> **WORK TO COMPLETE**
Give all the lines below again, exactly, with no pictures.

> **RECORDED DATA**
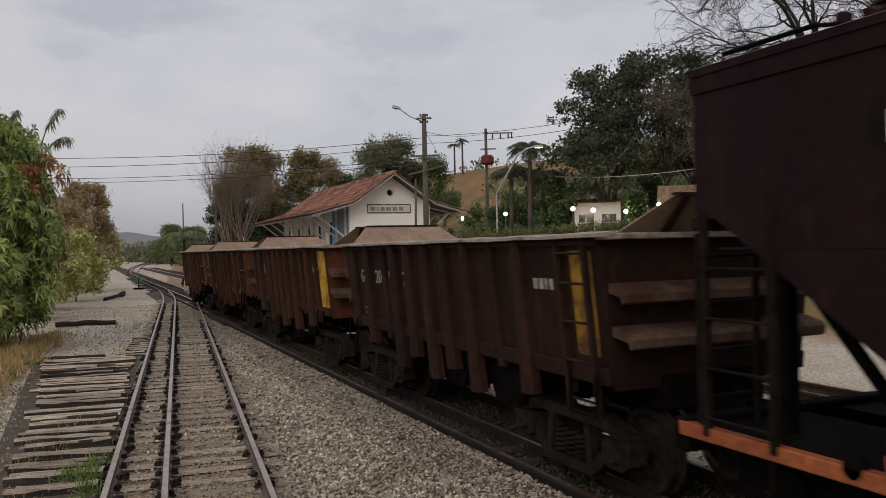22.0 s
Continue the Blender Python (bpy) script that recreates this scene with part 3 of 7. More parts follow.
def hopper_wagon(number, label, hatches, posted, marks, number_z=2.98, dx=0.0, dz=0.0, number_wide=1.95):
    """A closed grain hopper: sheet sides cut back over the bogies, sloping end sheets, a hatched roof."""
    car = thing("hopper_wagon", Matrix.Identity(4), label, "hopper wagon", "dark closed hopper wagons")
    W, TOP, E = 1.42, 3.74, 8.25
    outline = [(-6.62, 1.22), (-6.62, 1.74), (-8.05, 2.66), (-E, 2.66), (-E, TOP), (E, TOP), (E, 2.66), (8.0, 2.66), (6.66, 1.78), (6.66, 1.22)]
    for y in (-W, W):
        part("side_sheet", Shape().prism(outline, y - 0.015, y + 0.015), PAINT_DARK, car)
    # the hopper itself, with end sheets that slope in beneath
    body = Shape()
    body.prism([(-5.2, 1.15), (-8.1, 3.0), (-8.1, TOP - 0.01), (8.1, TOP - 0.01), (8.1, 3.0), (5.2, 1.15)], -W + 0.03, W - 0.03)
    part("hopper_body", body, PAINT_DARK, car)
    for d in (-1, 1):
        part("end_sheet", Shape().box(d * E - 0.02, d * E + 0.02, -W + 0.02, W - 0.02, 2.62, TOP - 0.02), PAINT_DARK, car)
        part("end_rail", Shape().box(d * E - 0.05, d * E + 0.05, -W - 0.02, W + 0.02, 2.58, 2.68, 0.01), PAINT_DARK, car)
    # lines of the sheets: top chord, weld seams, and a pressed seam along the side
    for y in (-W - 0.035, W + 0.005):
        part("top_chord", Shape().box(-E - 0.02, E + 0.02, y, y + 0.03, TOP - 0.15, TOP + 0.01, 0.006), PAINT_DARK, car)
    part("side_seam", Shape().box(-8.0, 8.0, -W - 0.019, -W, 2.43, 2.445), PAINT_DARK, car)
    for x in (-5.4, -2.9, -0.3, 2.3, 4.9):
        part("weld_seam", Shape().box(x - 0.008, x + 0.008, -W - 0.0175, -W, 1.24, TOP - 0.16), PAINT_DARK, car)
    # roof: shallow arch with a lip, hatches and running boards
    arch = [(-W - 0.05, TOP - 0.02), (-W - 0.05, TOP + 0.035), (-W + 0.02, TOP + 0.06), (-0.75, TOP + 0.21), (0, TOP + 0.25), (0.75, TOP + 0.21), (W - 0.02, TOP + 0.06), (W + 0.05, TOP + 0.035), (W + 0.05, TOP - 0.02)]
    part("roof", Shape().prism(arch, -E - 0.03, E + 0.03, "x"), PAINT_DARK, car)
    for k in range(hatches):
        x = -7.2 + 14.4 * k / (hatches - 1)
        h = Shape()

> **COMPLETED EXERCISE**
22.0 s
Continue the Blender Python (bpy) script that recreates this scene with part 3 of 7. More parts follow.
def hopper_wagon(number, label, hatches, posted, marks, number_z=2.98, dx=0.0, dz=0.0, number_wide=1.95):
    """A closed grain hopper: sheet sides cut back over the bogies, sloping end sheets, a hatched roof."""
    car = thing("hopper_wagon", Matrix.Identity(4), label, "hopper wagon", "dark closed hopper wagons")
    W, TOP, E = 1.42, 3.74, 8.25
    outline = [(-6.62, 1.22), (-6.62, 1.74), (-8.05, 2.66), (-E, 2.66), (-E, TOP), (E, TOP), (E, 2.66), (8.0, 2.66), (6.66, 1.78), (6.66, 1.22)]
    for y in (-W, W):
        part("side_sheet", Shape().prism(outline, y - 0.015, y + 0.015), PAINT_DARK, car)
    # the hopper itself, with end sheets that slope in beneath
    body = Shape()
    body.prism([(-5.2, 1.15), (-8.1, 3.0), (-8.1, TOP - 0.01), (8.1, TOP - 0.01), (8.1, 3.0), (5.2, 1.15)], -W + 0.03, W - 0.03)
    part("hopper_body", body, PAINT_DARK, car)
    for d in (-1, 1):
        part("end_sheet", Shape().box(d * E - 0.02, d * E + 0.02, -W + 0.02, W - 0.02, 2.62, TOP - 0.02), PAINT_DARK, car)
        part("end_rail", Shape().box(d * E - 0.05, d * E + 0.05, -W - 0.02, W + 0.02, 2.58, 2.68, 0.01), PAINT_DARK, car)
    # lines of the sheets: top chord, weld seams, and a pressed seam along the side
    for y in (-W - 0.035, W + 0.005):
        part("top_chord", Shape().box(-E - 0.02, E + 0.02, y, y + 0.03, TOP - 0.15, TOP + 0.01, 0.006), PAINT_DARK, car)
    part("side_seam", Shape().box(-8.0, 8.0, -W - 0.019, -W, 2.43, 2.445), PAINT_DARK, car)
    for x in (-5.4, -2.9, -0.3, 2.3, 4.9):
        part("weld_seam", Shape().box(x - 0.008, x + 0.008, -W - 0.0175, -W, 1.24, TOP - 0.16), PAINT_DARK, car)
    # roof: shallow arch with a lip, hatches and running boards
    arch = [(-W - 0.05, TOP - 0.02), (-W - 0.05, TOP + 0.035), (-W + 0.02, TOP + 0.06), (-0.75, TOP + 0.21), (0, TOP + 0.25), (0.75, TOP + 0.21), (W - 0.02, TOP + 0.06), (W + 0.05, TOP + 0.035), (W + 0.05, TOP - 0.02)]
    part("roof", Shape().prism(arch, -E - 0.03, E + 0.03, "x"), PAINT_DARK, car)
    for k in range(hatches):
        x = -7.2 + 14.4 * k / (hatches - 1)
        h = Shape()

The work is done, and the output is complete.